Some are smelling jasmine here, some tuberose. Me, I smell both, but more than either, I smell gardenia. Wishful thinking? Maybe, but I get that inimitable green/mushroom edge whenever I wear Melodie de l'Amour, and I'm happy to greet it every time.

What all, I believe, might agree upon is that this is a plush white flower composition of exceptional grace, saved from being overly precious by a judicious touch of crispy green. As much as I love my Carnal Flower (another green-tinged white flower offering), Ropion's big tuberose can smell decidedly indelicate next to this. To my nose, Melodie de l'Amour is ineffably lovely, and certainly represents one of my favorite floral releases in recent memory.

An indolic - narcotic - musky - vaguely animalic - neo-classic tuberose/jasmine-chord "civilized" by a well calibrated gardenia's support. Supremely floral, musky-dirty, heliotropic and honeyed. I'm somewhat sure that a significant dose of civet is included in the mix. Try to ideally "melt" together the peachy/coconutty tuberose of Bois 1920 Sensual Tuberose and an indolic honeyed jasmine a la Bruno Fazzolari Au Dela', well Dusita Melodie de L'Amour will definitely disclose its main essence. There is for a while more than a tad of the stale (kind of flower pot's "rotten" water like) civet-laced dirty graveyard's water-effect conjuring me partially scents a la Corticchiato's Parfum d'Empire Musc Tonkin, Dusita Oudh Infini or La Via del Profumo Tawaf plus the support of a "to a tuberose-connected" gardenia a la Onyrico Zephiro. Lily of the valley enhances the general floral intensity along the way. An obsessive sambac jasmine smells slightly dominant (after the initial tuberose's explosion) under my unfaithful nose. Overall the scent is kind of merged in to a sort of intense neo-chypreism a la Bogue Maai (and partially a la Zoologist Civet) and in to a generally classic floral grandeur a la Piguet Fracas. Yes a must try for any tuberose/jasmine-accord's addicted.

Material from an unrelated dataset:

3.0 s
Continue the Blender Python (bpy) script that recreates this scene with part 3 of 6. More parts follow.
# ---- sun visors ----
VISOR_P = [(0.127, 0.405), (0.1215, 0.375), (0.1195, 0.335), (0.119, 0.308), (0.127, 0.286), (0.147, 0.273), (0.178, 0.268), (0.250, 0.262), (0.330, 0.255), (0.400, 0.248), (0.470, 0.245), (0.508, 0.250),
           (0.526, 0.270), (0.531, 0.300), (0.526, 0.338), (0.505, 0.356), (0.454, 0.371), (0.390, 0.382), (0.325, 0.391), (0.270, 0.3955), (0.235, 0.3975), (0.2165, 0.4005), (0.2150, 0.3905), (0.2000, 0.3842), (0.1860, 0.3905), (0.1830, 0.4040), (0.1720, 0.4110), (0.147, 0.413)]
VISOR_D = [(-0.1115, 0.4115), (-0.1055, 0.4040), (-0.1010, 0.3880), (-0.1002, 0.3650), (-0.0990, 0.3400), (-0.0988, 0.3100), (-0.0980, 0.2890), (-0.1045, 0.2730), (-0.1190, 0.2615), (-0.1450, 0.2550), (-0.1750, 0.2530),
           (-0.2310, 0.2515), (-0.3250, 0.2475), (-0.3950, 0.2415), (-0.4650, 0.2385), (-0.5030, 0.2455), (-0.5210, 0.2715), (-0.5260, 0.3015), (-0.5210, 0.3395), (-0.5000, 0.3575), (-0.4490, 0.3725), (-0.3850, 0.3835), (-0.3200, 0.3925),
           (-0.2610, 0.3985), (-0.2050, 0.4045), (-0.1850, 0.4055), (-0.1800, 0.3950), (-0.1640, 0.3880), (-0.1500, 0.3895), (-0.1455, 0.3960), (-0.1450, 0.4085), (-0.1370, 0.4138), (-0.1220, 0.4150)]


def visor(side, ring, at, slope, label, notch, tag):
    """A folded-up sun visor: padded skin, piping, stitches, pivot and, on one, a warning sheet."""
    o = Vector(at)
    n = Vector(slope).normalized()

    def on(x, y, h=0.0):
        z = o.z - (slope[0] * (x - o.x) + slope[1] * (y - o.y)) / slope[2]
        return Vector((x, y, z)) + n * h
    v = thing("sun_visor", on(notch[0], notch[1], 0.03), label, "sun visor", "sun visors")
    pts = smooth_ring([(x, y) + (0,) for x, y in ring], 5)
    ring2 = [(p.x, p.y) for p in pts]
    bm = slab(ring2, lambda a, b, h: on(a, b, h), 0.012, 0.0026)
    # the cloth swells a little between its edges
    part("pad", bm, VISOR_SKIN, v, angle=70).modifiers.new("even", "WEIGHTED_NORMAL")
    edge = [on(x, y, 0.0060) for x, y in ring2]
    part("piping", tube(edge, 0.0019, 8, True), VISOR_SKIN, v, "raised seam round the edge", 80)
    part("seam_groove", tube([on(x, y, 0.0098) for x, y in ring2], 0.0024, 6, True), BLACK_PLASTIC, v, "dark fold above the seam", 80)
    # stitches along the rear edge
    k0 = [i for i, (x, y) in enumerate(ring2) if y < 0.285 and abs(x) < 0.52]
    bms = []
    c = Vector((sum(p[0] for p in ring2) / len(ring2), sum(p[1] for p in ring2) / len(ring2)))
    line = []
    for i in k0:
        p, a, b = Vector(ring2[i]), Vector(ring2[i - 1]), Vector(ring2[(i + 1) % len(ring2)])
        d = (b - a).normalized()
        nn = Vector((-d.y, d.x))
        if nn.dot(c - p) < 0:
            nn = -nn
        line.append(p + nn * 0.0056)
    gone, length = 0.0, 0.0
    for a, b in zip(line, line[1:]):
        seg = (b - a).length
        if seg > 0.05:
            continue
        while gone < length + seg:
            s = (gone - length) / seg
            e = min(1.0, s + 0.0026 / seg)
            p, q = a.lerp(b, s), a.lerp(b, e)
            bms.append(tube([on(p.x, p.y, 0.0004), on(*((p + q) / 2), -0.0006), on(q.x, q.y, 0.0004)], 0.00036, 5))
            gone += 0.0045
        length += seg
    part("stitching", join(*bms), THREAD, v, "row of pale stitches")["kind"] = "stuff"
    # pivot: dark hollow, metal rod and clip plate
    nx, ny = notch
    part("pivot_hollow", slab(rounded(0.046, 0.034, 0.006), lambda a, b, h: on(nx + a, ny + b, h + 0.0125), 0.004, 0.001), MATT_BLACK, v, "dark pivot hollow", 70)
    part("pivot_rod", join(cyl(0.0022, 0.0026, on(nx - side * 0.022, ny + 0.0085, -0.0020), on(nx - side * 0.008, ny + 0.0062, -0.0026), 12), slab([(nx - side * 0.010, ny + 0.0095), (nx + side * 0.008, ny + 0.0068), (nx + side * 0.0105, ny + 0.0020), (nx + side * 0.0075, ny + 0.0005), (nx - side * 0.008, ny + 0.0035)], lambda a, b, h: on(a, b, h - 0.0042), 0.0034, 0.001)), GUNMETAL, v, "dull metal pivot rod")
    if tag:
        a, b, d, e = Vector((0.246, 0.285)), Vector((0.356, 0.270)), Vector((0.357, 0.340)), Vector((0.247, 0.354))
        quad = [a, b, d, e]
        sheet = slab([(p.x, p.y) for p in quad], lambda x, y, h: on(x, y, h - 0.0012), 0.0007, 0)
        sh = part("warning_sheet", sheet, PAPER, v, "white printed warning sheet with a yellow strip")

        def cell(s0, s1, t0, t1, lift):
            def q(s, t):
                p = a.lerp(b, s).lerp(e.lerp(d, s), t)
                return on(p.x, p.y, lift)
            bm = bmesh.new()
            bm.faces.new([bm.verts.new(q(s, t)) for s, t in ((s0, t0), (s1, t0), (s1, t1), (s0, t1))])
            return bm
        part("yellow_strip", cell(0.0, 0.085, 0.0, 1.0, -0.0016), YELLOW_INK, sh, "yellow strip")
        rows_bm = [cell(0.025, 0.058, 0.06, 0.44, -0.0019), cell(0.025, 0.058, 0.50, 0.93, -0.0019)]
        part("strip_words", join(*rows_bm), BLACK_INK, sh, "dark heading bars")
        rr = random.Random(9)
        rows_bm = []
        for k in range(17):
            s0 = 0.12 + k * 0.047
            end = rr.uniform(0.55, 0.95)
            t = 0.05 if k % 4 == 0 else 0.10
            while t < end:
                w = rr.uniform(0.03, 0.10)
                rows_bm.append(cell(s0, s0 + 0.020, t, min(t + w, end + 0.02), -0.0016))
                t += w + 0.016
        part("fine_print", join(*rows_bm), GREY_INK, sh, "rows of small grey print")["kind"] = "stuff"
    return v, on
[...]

Big, in-your-face sweet white floral bomb, which slowly morphs into…petrol, with an underlying faint plastic note, followed by a very heavy, almost rotting fruit sort of smell (sweet and sour and dank) with a soft hint of the jasmine and a smidge of something metallic. There's quite a lot going on with this actually. But the petrol note just seemed to take over on me, and that's where it stayed, and while I actually don't mind the smell of petrol, I don't want to wear it as a perfume. Longevity, on me at least, is poor – this had pretty much vanished after two hours. I would love to see what this is like on someone else though – the notes are so lovely, but on me, it just doesn't work. I'm giving it a neutral though, because it has been an interesting ride seeing how it has evolved.